There’s that ‘merit’ word used in relation to Christ, not Adam or us. It says that we are saved by “the merit of his obedience and sacrifice”, not by our “covenant faithfulness” until some “final justification” that are hallmarks of the Federal Vision. Christ fulfilled the Covenant of Works for us by his merit “to have it applied to all believers” according to the gospel and our Confession, period.

Lest anyone be mislead, let’s put the report fragment excerpted in the Federal Vision post into its overall context (Ad Interim committee report page 2207, lines 17-32):

The Confession does not equate the instrumentality of faith in relation to justification in the covenant of grace with the conditions of the covenant of works. It carefully distinguishes conditions from requirements and reminds us that even the faith of the elect is the gift of God (WCF 11.1; LC 32). Likewise, the Confession draws a line from the conditions of the covenant of works to the obedience and satisfaction of Jesus Christ, teaching us that it is not our faith or faithfulness but Christ’s work which satisfies the covenant of works (LC 20, 32, WCF 3.5, 7.2, 11.1, SC 12).

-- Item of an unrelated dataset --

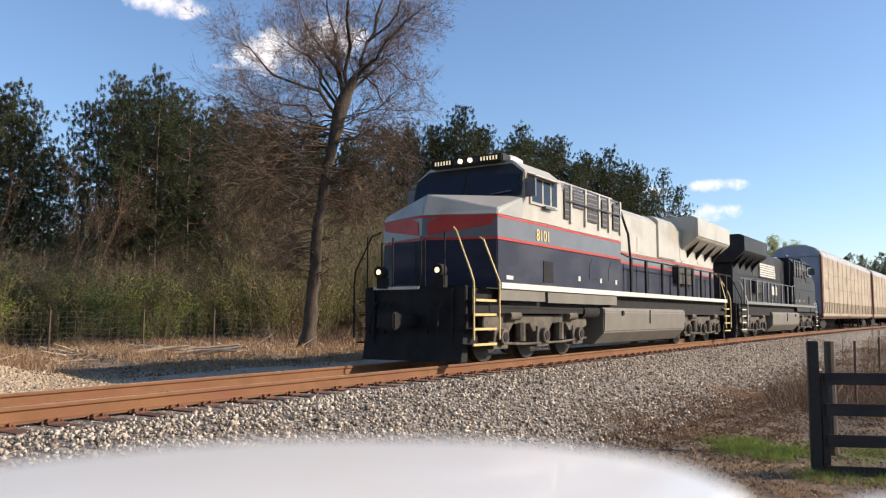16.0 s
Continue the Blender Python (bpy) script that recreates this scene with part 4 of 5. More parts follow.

This is precisely the point of the Standards’ use of the term and theological category of “merit.” Merit relates to the just fulfillment of the conditions of the covenant of works (LC 5, 174). This no man can do since the Fall (LC 193) but Christ only (WCF 17.3). The standards consistently assert our inability to merit pardon of sin (WCF 16.5), and contrast our demerit with Christ’s merit (LC 55, cf. WCF 30.4). Christ’s work (active and passive, preceptive and penal, perfect and personal, obedience and satisfaction) fulfills the conditions of the covenant of works (WCF 8.5, 11.1, 3, 19.6), and thus secures a just and righteous redemption that is at the same time freely offered and all of grace.

Read in context in the report, you can see that everything falls into place. No contradictions, just pure Westminster across the board in perfect summary of the gospel–saved by Christ’s merit imputed to us by grace alone through faith alone, not by our faithfulness.